Havers forzó una sonrisa.

– Se metió a nadar en un foso para recuperar una llave de desmontar neumáticos. Le asestó a Payne una buena. Cuatro buenas, de hecho. Un chico duro, este renacuajo. Es probable que necesite vacunarse contra el tétanos después. Aquella agua asquerosa era un caldo de cultivo para todas las enfermedades. Estaba en una cripta. Había ataúdes. Era un castillo. Sé que debí esperar, pero cuando se marchó y nadie le siguió, pensé que lo mejor era…

– Buen trabajo, Havers -la interrumpió Lynley.

Cogió al niño de sus brazos. Leo se removió, pero no se despertó. Havers estaba en lo cierto. El chico estaba perdido, desde mugre hasta algas. Daba la impresión de que en sus orejas había crecido moho. Las palmas de sus manos estaban negras y su cabello claro parecía verde. Pero estaba vivo. Lynley lo entregó a Nkata.

– Telefonea a sus padres -dijo-. Dales la buena nueva. Nkata salió de la habitación.

Lynley se volvió hacia Havers. No se había movido de la puerta. La apartó con delicadeza de la luz y la condujo al comedor, que estaba a oscuras. La sentó.

– Me rompió la nariz -susurró ella-, y no sé cuántas cosas más. Me duele mucho el pecho. Creo que tengo un par de costillas jodidas.

– Lo siento -dijo Lynley-. Oh, Barbara, lo siento de veras.

– Leo le atizó. Le dio un buen leñazo.

Lynley se acuclilló ante ella. Sacó un pañuelo y lo aplicó con suavidad a su cara. Secó la sangre, pero seguía manando más. Dónde demonios estaba la maldita ambulancia, pensó.

– Yo sabía que no me quería -dijo Havers-, pero le seguí la corriente. Me pareció lo más correcto.

– Lo fue. Hizo bien.

– Y al final le di una dosis de su propia medicina.

– ¿Cómo?

Havers lanzó una risita, a la que siguió una mueca de dolor.

– Le dejé encerrado en la cripta. Pensé que, por una vez, le gustaría saber qué se siente a oscuras. El muy bastardo.

– Sí -dijo Lynley-. Eso es lo que es.

Barbara no quiso ir al hospital hasta asegurarse de que sabrían encontrarle. Ni siquiera permitió que los enfermeros la atendieran hasta que hubo dibujado un plano a Lynley. Se inclinó sobre la mesa v sangró sobre el mantel de Laura Ashley. Dibujó el plano con un lápiz que tuvo que sujetar con ambas manos.

Tosió una vez y burbujas sanguinolentas salieron de su boca. Lynley le quitó el lápiz.

– Bien. Iré a buscarle. Debe ir al hospital ya.

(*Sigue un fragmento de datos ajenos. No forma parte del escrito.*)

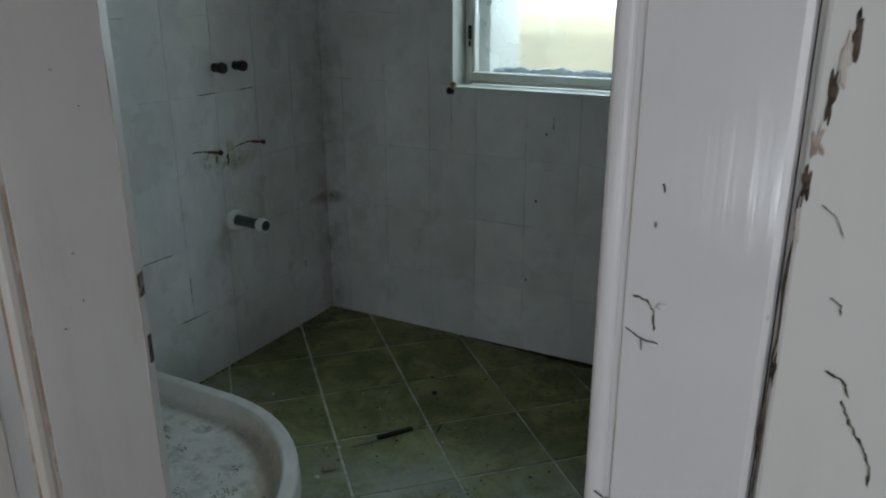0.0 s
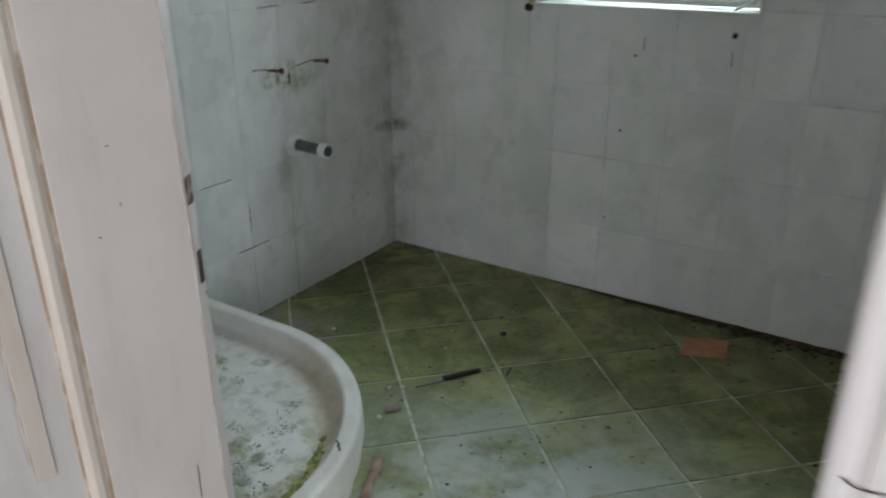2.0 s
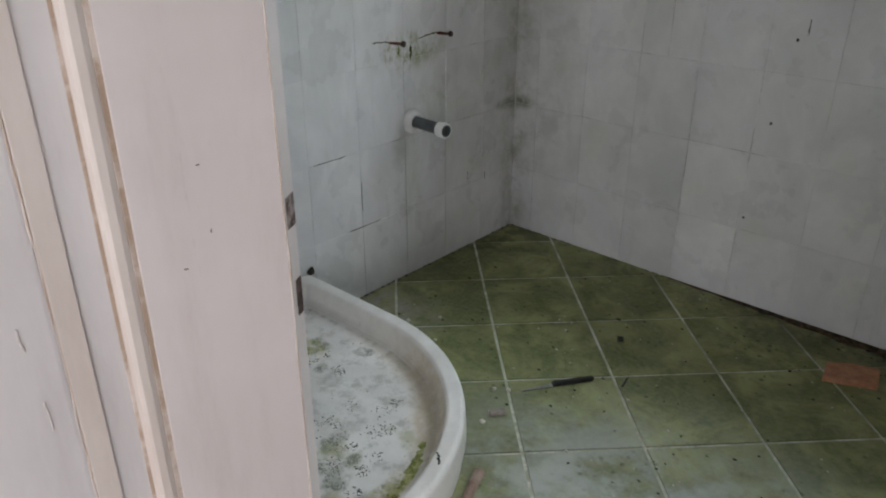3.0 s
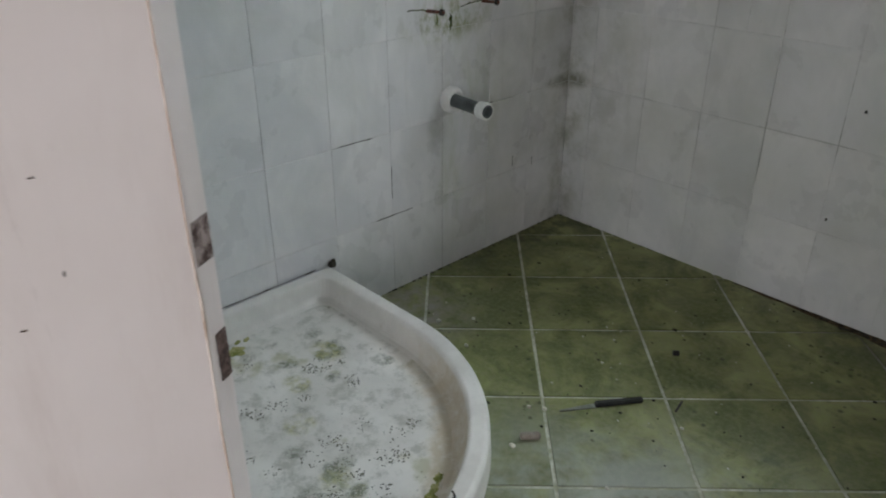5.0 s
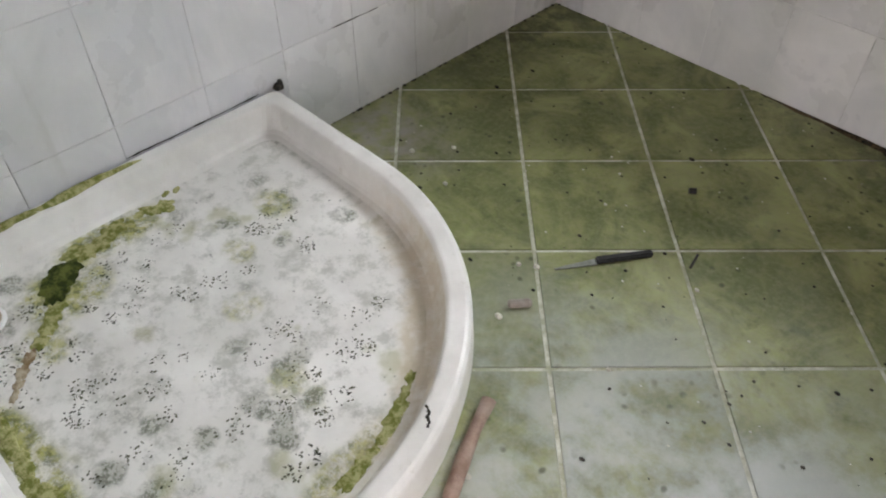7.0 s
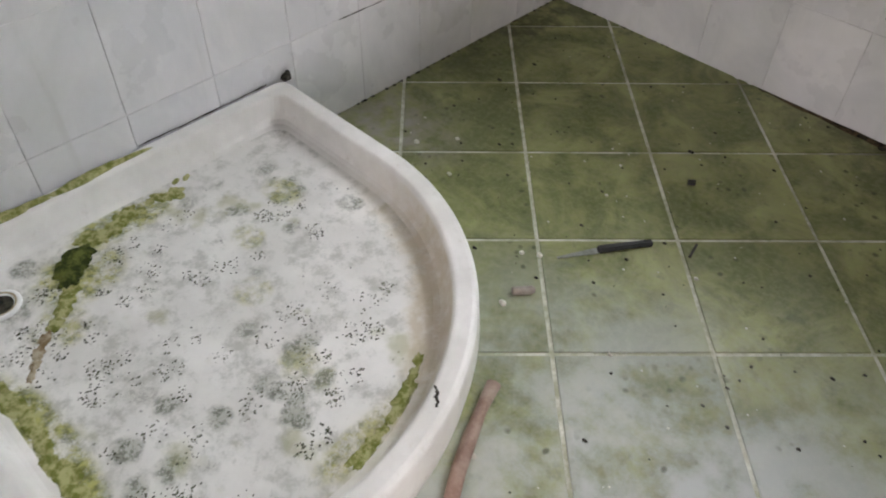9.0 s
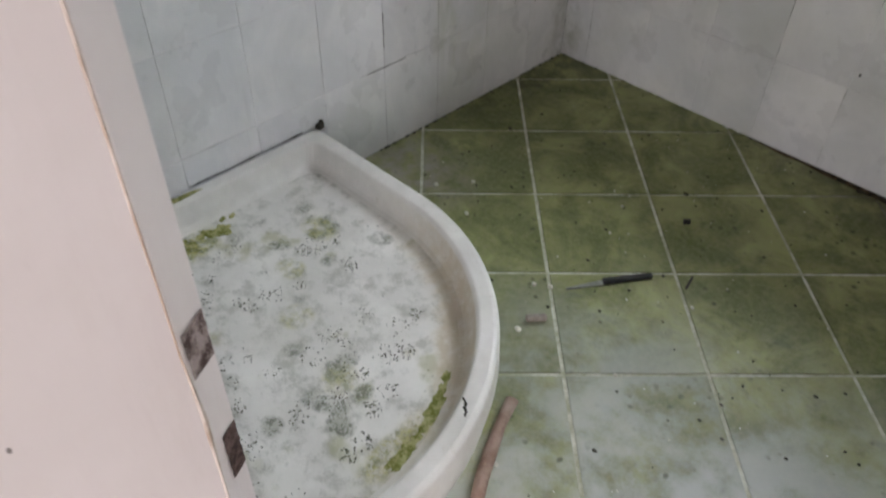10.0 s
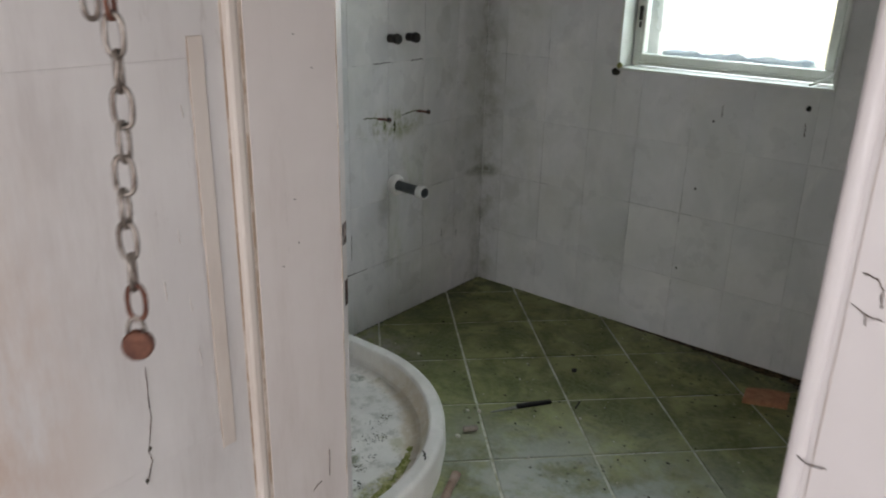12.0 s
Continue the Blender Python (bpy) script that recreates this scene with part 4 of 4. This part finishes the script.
for k, pts in enumerate(([(0.02, 0.2485), (0.16, 0.2485)], [(-0.10, 0.4985), (0.02, 0.4985)], [(0.36, 0.4985), (0.50, 0.502)], [(0.20, 0.9985), (0.30, 0.9985)], [(0.40, 0.9985), (0.47, 0.9985)], [(0.081, 0.3), (0.081, 0.40)], [(0.60, 0.30), (0.602, 0.26)], [(0.70, 0.27), (0.701, 0.24)])):
    tagged(crack([(X0 + 0.0004, y, z) for y, z in pts], 0.0030, (1, 0, 0), "joint_mould", None, 130 + k, BLACK_DIRT), "black mould along a wall tile joint", "stain")

bm = bmesh.new()
rows = []
for i in range(70):
    x = 0.05 + i * 0.0245
    w = (0.006 + 0.036 * min(1, i / 28)) * (1 + 0.5 * noise.noise(Vector((i * 0.35, 4, 1))))
    h = 0.10 * w * (1 + 0.5 * noise.noise(Vector((i * 0.5, 8, 2))))
    rows.append([bm.verts.new((x, Y0 - 0.0005, h)), bm.verts.new((x, Y0 - w * 0.5, h * 0.7)), bm.verts.new((x, Y0 - w, 0.0006))])
for a, b in zip(rows, rows[1:]):
    for k in range(2):
        bm.faces.new((a[k], a[k + 1], b[k + 1], b[k]))
ON_NORTH = []
ON_NORTH.append(tagged(part("dirt_bank", bm, mat_grime("dark_brown_earth", (0.04, 0.030, 0.018), (0.13, 0.095, 0.055), 45), kind="stuff"), "dark brown dirt bank along the foot of the wall", "dirt"))

# ---- loose things on the floor ----
knife = root("knife", (0.12, 0.07, 0.0), "old knife with black handle lying on the floor tiles", "knife")
ka, kb, kc = Vector((0.065, -0.013, 0.003)), Vector((0.112, 0.062, 0.004)), Vector((0.181, 0.160, 0.006))
def bar(a, b, w0, w1, t, bevel=0.0):
    d = (b - a)
    s = Vector((-d.y, d.x, 0)).normalized()
    up = Vector((0, 0, t))
    bm = rings([[a - s * w0, a + s * w0, a + s * w0 + up, a - s * w0 + up], [b - s * w1, b + s * w1, b + s * w1 + up, b - s * w1 + up]], cap=True)
    if bevel:
        bmesh.ops.bevel(bm, geom=bm.edges[:], offset=bevel, segments=2, affect="EDGES")
    return bm
part("blade", local(knife, bar(ka - Vector((0, 0, 0.002)), kb - Vector((0, 0, 0.002)), 0.0025, 0.008, 0.002)), STEEL, knife, "dull stained blade")
part("handle", local(knife, bar(kb - Vector((0, 0, 0.004)), kc - Vector((0, 0, 0.006)), 0.0085, 0.0075, 0.013, 0.003)), BLACK_PLASTIC, knife, "black plastic handle")

frag = tagged(part("tile_fragment", prism([(0.640, 0.655), (0.655, 0.575), (0.782, 0.628), (0.766, 0.715), (0.70, 0.695)], 0.0, 0.018, 0.003), TERRACOTTA), "broken terracotta tile fragment lying on the floor", "tile fragment")

stick = root("wooden_stick", (0.23, -0.44, 0.0), "weathered broken piece of wood leaning along the tray", "wood piece")
pts = [(0.192, -0.345, 0.016), (0.212, -0.400, 0.014), (0.236, -0.455, 0.015), (0.262, -0.510, 0.013), (0.290, -0.555, 0.010)]
bm = tube(pts, 0.012, 10)
for v in bm.verts:
    v.co += Vector((1, 1, 0.6)) * 0.006 * noise.noise(v.co * 30)
    v.co.z = max(v.co.z, 0.001)
    v.co.x -= 0.004
part("shaft", local(stick, bm), WOOD, stick, smooth=True)
part("splinter", local(stick, bar(Vector((0.300, -0.54, 0.001)), Vector((0.318, -0.60, 0.001)), 0.006, 0.001, 0.006)), WOOD, stick)

plug = root("wall_plug", (0.080, -0.136, 0.0), "grey plastic wall plug lying on the tiles", "wall plug")
part("sleeve", local(plug, lathe([(0.006, 0), (0.009, 0.003), (0.0085, 0.030), (0.0095, 0.040), (0.006, 0.046)], Matrix.Translation((0.063, -0.155, 0.0095)) @ pose(0, 0, 0, 0, 90, 49), 12)), mat_plain("grey_brown_plastic", (0.24, 0.20, 0.17), (0.34, 0.30, 0.26), 0.7), plug)
tagged(part("washer", lathe([(0.004, 0.0), (0.009, 0.0), (0.009, 0.002), (0.004, 0.002), (0.004, 0.0)], pose(0.334, -0.54, 0.0), 20, cap=False), PVC_WHITE), "small pale washer lying on the tiles", "washer")
for (x, y), (x2, y2), w in (((0.258, 0.184), (0.249, 0.226), 0.0028), ((0.128, 0.385), (0.140, 0.395), 0.007)):
    tagged(part("nail", tube([(x, y, w), (x2, y2, w)], w, 8), IRON), "short dark nail lying on the floor", "nail")
rng = random.Random(11)
for x, y, s in ((0.068, -0.187, 0.008), (0.005, -0.055, 0.006), (0.035, -0.035, 0.007), (0.30, 0.14, 0.005), (-0.36, 0.13, 0.006), (-0.42, 0.05, 0.008), (0.02, 0.22, 0.004), (-0.02, 0.33, 0.004), (0.29, -0.14, 0.005), (-0.28, 0.02, 0.006), (0.255, -0.47, 0.006), (0.205, -0.62, 0.007)):
    tagged(part("crumb", blob((x, y, s * 0.55), (s, s * 0.8, s * 0.6), x * 9, 2), CRUMB), "pale crumb of mortar on the floor", "crumb", "crumbs on the floor")
bm = bmesh.new()
for i in range(320):
    x, y = rng.uniform(-0.6, 1.1), rng.uniform(-0.9, 0.86)
    if x < 0.30 and y < -0.13:
        continue
    s = rng.uniform(0.0010, 0.0036) * (1.5 if rng.random() < 0.1 else 1)
    join(bm, blob((x, y, s * 0.4), (s * rng.uniform(0.7, 2.0), s, s * 0.6), i, 1))
tagged(part("floor_dirt", bm, BLACK_DIRT, kind="stuff"), "dark specks of dirt scattered over the floor tiles", "dirt")
bm = bmesh.new()
for i in range(130):
    x, y = rng.uniform(-0.5, 1.0), rng.uniform(-0.8, 0.8)
    if x < 0.30 and y < -0.13:
        continue
    s = rng.uniform(0.001, 0.0026)
    join(bm, blob((x, y, s * 0.4), (s * 1.4, s, s * 0.6), i, 1))
tagged(part("plaster_crumbs", bm, CRUMB, kind="stuff"), "tiny pale crumbs scattered over the floor tiles", "crumbs")
bm = bmesh.new()
for i in range(150):
    x = rng.uniform(0.3, 1.6)
    y = Y0 - 0.014 * (x - X0) - abs(rng.gauss(0, 0.045 if x > 0.6 else 0.012)) - 0.003
    s = rng.uniform(0.002, 0.007)
    join(bm, blob((x, y, s * 0.2), (s * 1.5, s, s * 0.5), i, 1))
for i in range(90):
    s = rng.uniform(0.001, 0.003)
    x, y = (rng.uniform(X0, 0.4), Y0 - s) if i % 2 else (X0 + s, rng.uniform(-0.1, Y0))
    join(bm, blob((x, y, s * 0.2), (s * 2, s * 2, s), i, 1))
tagged(part("wall_foot_dirt", bm, BLACK_DIRT, kind="stuff"), "dark dirt heaped along the foot of the walls", "dirt")

# screw holes and old anchors on the window wall
for x, z, s in ((0.626, 0.925, 0.008), (0.30, 0.60, 0.004), (0.27, 0.29, 0.0035), (0.33, 0.845, 0.004)):
    ON_NORTH.append(tagged(part("screw_hole", blob((x, Y0 - 0.001, z), (s, 0.003, s * 1.2), x), BLACK_DIRT), "small dark screw hole in the wall tiles", "screw hole", "screw holes"))
for x, z in ((0.355, 0.905), (0.625, 0.88)):
    ON_NORTH.append(tagged(crack([(x, Y0, z), (x + 0.002, Y0, z - 0.045)], 0.003, (0, -1, 0), "rust_run", None, x * 50, CRACK), "thin dark run on the wall tiles", "stain"))

# the window wall runs slightly out of square
SKEW = Matrix.Translation((X0, Y0, 0)) @ Matrix.Rotation(-0.014, 4, "Z") @ Matrix.Translation((-X0, -Y0, 0))
for ob in [wall_north, window, *ON_NORTH]:
    ob.matrix_world = SKEW @ ob.matrix_basis

# ---- wall tiles and floor tiles ----
TILE_MESHES = {}


def tile_object(name, key, make, material, parent, at):
    """A piece that shares its mesh with alike pieces."""
    if key not in TILE_MESHES:
        me = bpy.data.meshes.new(name)
        bm = make()
        bm.to_mesh(me)
        bm.free()
        me.materials.append(material)
        TILE_MESHES[key] = me
    ob = new(name, TILE_MESHES[key])
    ob.location = at
    ob.parent = parent
    return ob


def slab(w, h, axis):
    """A wall tile with eased edges, its back on the wall; axis x: lies on the pipe wall, y: on the window wall."""
    e = 0.0008
    def loop(i, d):
        pts = [(i, i), (w - i, i), (w - i, h - i), (i, h - i)]
        return [Vector((d, p, q)) if axis == "x" else Vector((p, -d, q)) for p, q in pts]
    return rings([loop(0, 0), loop(0, TP - e), loop(e, TP)], cap=True)


GAP = 0.0017
rng = random.Random(5)


def cuts(lo, hi, start, step):
    """Joint lines between two ends."""
    first = start + math.ceil((lo - start) / step - 1e-6) * step
    out_ = [lo]
    v = first
    while v < hi - 1e-6:
        if v - out_[-1] > 0.012:
            out_.append(v)
        v += step
    out_.append(hi)
    return out_


for a, b in zip(cuts(YD + DW, Y0, 0.081, 0.2), cuts(YD + DW, Y0, 0.081, 0.2)[1:]):
    for c, d in zip(cuts(0.0, H, 0.2485, 0.25), cuts(0.0, H, 0.2485, 0.25)[1:]):
        w, h = round(b - a - GAP, 4), round(d - c - GAP, 4)
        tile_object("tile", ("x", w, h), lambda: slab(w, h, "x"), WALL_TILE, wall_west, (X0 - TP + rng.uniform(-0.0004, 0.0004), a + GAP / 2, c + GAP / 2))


def minus(r, hole):
    """A tile's rectangle outside the window opening, as up to four pieces."""
    x0, x1, z0, z1 = r
    a0, a1, b0, b1 = hole
    if x1 <= a0 or x0 >= a1 or z1 <= b0 or z0 >= b1:
        return [r]
    bits = [(x0, a0, z0, z1), (a1, x1, z0, z1), (max(x0, a0), min(x1, a1), z0, b0), (max(x0, a0), min(x1, a1), b1, z1)]
    return [q for q in bits if q[1] - q[0] > 0.006 and q[3] - q[2] > 0.006]


xs, zs = cuts(X0, X1, 0.4545, 0.2), cuts(0.0, H, 0.2485, 0.25)
for a, b in zip(xs, xs[1:]):
    for c, d in zip(zs, zs[1:]):
        for x0, x1, z0, z1 in minus((a, b, c, d), (WX0 - 0.005, WX1 + 0.005, WZ0 - 0.003, WZ1)):
            w, h = round(x1 - x0 - GAP, 4), round(z1 - z0 - GAP, 4)
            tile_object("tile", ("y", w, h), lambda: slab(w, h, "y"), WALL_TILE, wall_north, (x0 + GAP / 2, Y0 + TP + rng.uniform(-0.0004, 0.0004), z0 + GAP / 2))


def clip(poly, keep):
    """Cut a plan polygon by a half plane a*x + b*y <= c."""
    a, b, c = keep
    res = []
    for p, q in zip(poly, poly[1:] + poly[:1]):
        dp, dq = a * p[0] + b * p[1] - c, a * q[0] + b * q[1] - c
        if dp <= 0:
            res.append(p)
        if dp * dq < 0:
            t = dp / (dp - dq)
            res.append((p[0] + t * (q[0] - p[0]), p[1] + t * (q[1] - p[1])))
    return res


S, FG = 0.30, 0.0085
D = math.sqrt(0.5)
for i in range(-9, 10):
    for j in range(-9, 10):
        u0, u1, v0, v1 = i * S + FG / 2, (i + 1) * S - FG / 2, j * S + FG / 2, (j + 1) * S - FG / 2
        poly = [((u + v) * D, (u - v) * D) for u, v in ((u0, v0), (u0, v1), (u1, v1), (u1, v0))]
        full = True
        for half in ((-1, 0, -X0), (1, 0, X1), (0, 1, Y0), (0, -1, -(YD + DW))):
            cut = clip(poly, half)
            full = full and cut == poly
            poly = cut
            if len(poly) < 3:
                break
        if len(poly) < 3:
            continue
        cx, cy = sum(p[0] for p in poly) / len(poly), sum(p[1] for p in poly) / len(poly)
        shape = [(x - cx, y - cy) for x, y in poly]
        area = abs(sum(p[0] * q[1] - q[0] * p[1] for p, q in zip(shape, shape[1:] + shape[:1]))) / 2
        if area < 0.0004:
            continue
        key = ("f",) if full else ("f", i, j)
        def floor_piece(shape=shape):
            k = [(x * (1 - 0.0016 / max(0.02, math.hypot(x, y))), y * (1 - 0.0016 / max(0.02, math.hypot(x, y)))) for x, y in shape]
            return rings([[Vector((x, y, -0.004)) for x, y in shape], [Vector((x, y, -0.0012)) for x, y in shape], [Vector((x, y, 0.0)) for x, y in k]], cap=True)
        tile_object("tile", key, floor_piece, FLOOR_TILE, floor, (cx, cy, rng.uniform(-0.0003, 0.0003)))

– Pero quiero estar presente cuando todo termine -se resistió Barbara.

– Su trabajo ha terminado.

– ¿Y qué haré ahora?

– Se tomará unas vacaciones. -Le dio un apretón en el hombro-. Se las merece más que cualquier otra cosa.

Barbara le sorprendió cuando compuso una expresión contrita.